AI-Generated Code Flood: Building a Review Control Plane
Many teams now report that AI can create more code change volume than human reviewers can safely process. The bottleneck is no longer “can we write code fast enough,” but “can we verify correctness, security, and maintainability at generated-code scale.”
A modern review system needs a control plane specifically for AI-originated changes.
Identify the new failure pattern
Traditional review assumes author intent and familiarity with local architecture. Generated code often lacks that context.

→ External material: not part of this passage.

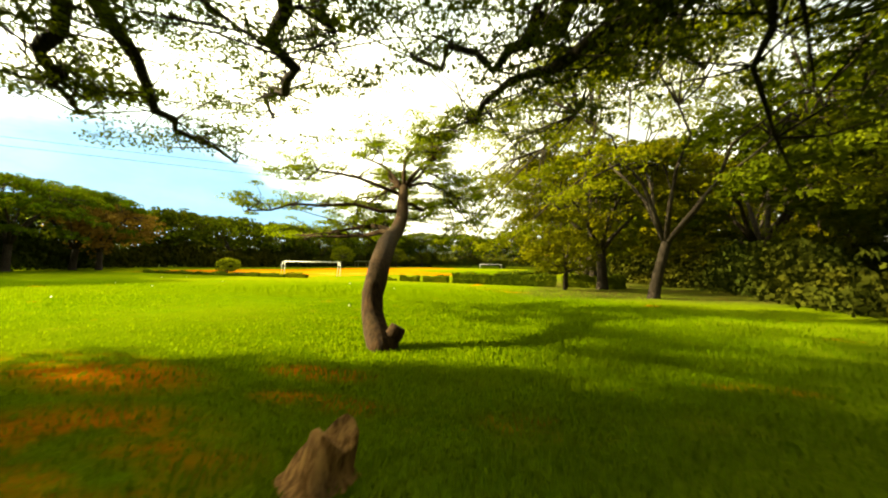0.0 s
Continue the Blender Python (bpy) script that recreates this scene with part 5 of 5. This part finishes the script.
# pale trunks of young trees behind the east hedge
for k, (x, y) in enumerate(((25.6, 62), (25.9, 70), (26.0, 75.5), (26.3, 83), (26.4, 90), (25.0, 44))):
    t = thing("young_tree", "slim young tree with pale trunk behind the hedge", "tree", (x, y, 0), "young trees behind the hedge")
    v, f = tube([(0, 0, -0.1), (0.08 * math.sin(k), 0.05, 1.4), (0.2 * math.cos(k), 0.1, 2.8), (0.1, 0.15, 4.2)], [0.09, 0.07, 0.05, 0.03], 8)
    part("trunk", mesh_from("trunk", v, f, BARK_PALE, True), t)
    rng = np.random.default_rng(100 + k)
    q = [puff_leaves(rng, np.array([rng.normal(0, 0.7), rng.normal(0, 0.7), rng.uniform(2.0, 5.2)]), 0.75, 0.7, 150, 0.20) for _ in range(13)]
    part("crown", quads_mesh("crown", np.concatenate(q), LEAF), t)

# ---- grass blades beside the low parts of the path ----


def grass():
    rng = np.random.default_rng(55)
    out = []
    zones = (((29.3, -38.5), (25.0, -24.0), 9.0, 56000, 0.052), ((29.3, -37.5), (27.0, -30.0), 3.5, 36000, 0.056), ((24.0, -24.0), (9.0, -22.0), 11.0, 60000, 0.050), ((7.5, 13.0), (11.9, 58.0), 9.0, 55000, 0.055), ((18.5, -19.5), (14.5, -20.5), 3.2, 1800, 0.16), ((20.0, -21.0), (12.0, -20.0), 5.0, 40000, 0.066))
    for (xa, ya), (xb, yb), spread, n, size in zones:
        f = rng.random(n)
        x = xa + (xb - xa) * f + rng.normal(0, spread * 0.55, n)
        y = ya + (yb - ya) * f + rng.normal(0, spread * 0.55, n)
        tuft = 0.5 + 0.5 * np.sin(x * 2.3 + np.sin(y * 1.7) * 2) * np.sin(y * 2.9 + np.cos(x * 1.3))
        h = size * rng.uniform(0.5, 1.25, n) * (0.72 + 0.42 * tuft)
        w = rng.uniform(0, 2 * math.pi, n)
        lean = rng.normal(0, 0.45, (n, 2)) * h[:, None]
        z0 = np.full(n, -0.10)
        bx, by = np.cos(w) * 0.007, np.sin(w) * 0.007
        a = np.stack([x - bx, y - by, z0], 1)
        b = np.stack([x + bx, y + by, z0], 1)
        c = np.stack([x + bx * 0.7 + lean[:, 0] * 0.5, y + by * 0.7 + lean[:, 1] * 0.5, h * 0.75], 1)
        d = np.stack([x + lean[:, 0], y + lean[:, 1], h], 1)
        out.append(np.stack([a, b, c, d], 1))
    tagged(new("grass", quads_mesh("grass", np.concatenate(out), GRASS_BLADE)), "short tufted lawn grass", "grass", kind="stuff")


grass()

Common outcomes:
- overconfident implementation of wrong requirements
- inconsistent abstractions across neighboring modules
- subtle security and data-handling regressions
- test suites that validate happy paths only
Without structured controls, review quality collapses under volume.
Four-layer review architecture
Layer 1: Intake classification
Classify every PR by:
- generated content ratio
- touched risk domains
- architectural blast radius
- requirement traceability presence
Use this classification to assign review depth automatically.
Layer 2: Machine triage
Run static analysis, policy-as-code checks, architecture linting, and targeted test selection before human review begins.
Layer 3: Human critical review
Reserve senior reviewer time for high-risk change sets. Require explicit checklist completion for security, state transitions, and rollback safety.
Layer 4: Post-merge observation
Attach runtime monitors and error-budget alarms for merged generated code to detect hidden faults quickly.
Prompt and context hygiene
Review quality starts before PR creation. Teams should standardize generation contracts:
- mandatory architecture constraints in prompts
- repository-specific coding standards references
- test expectations including negative paths
- prohibited patterns list (for example unsafe deserialization)
Generated code improves dramatically when context contracts are strict.
Staffing implications
You do not need more reviewers; you need better reviewer allocation. Build a reviewer marketplace:
- route high-risk PRs to domain experts
- cap concurrent high-risk assignments per reviewer
- reward review depth, not comment count
This avoids burning out the same small set of experts.
KPIs that expose real health
Track:
- defect escape rate by generated-code ratio
- mean time to safe merge
- rollback incidence within 7 days
- reviewer load distribution fairness
If merge velocity rises but rollback incidence spikes, your system is over-optimized for speed.
AI-generated code is not a temporary wave. It is a permanent change in software production economics. Organizations that build explicit review control planes will outpace peers in both delivery speed and reliability.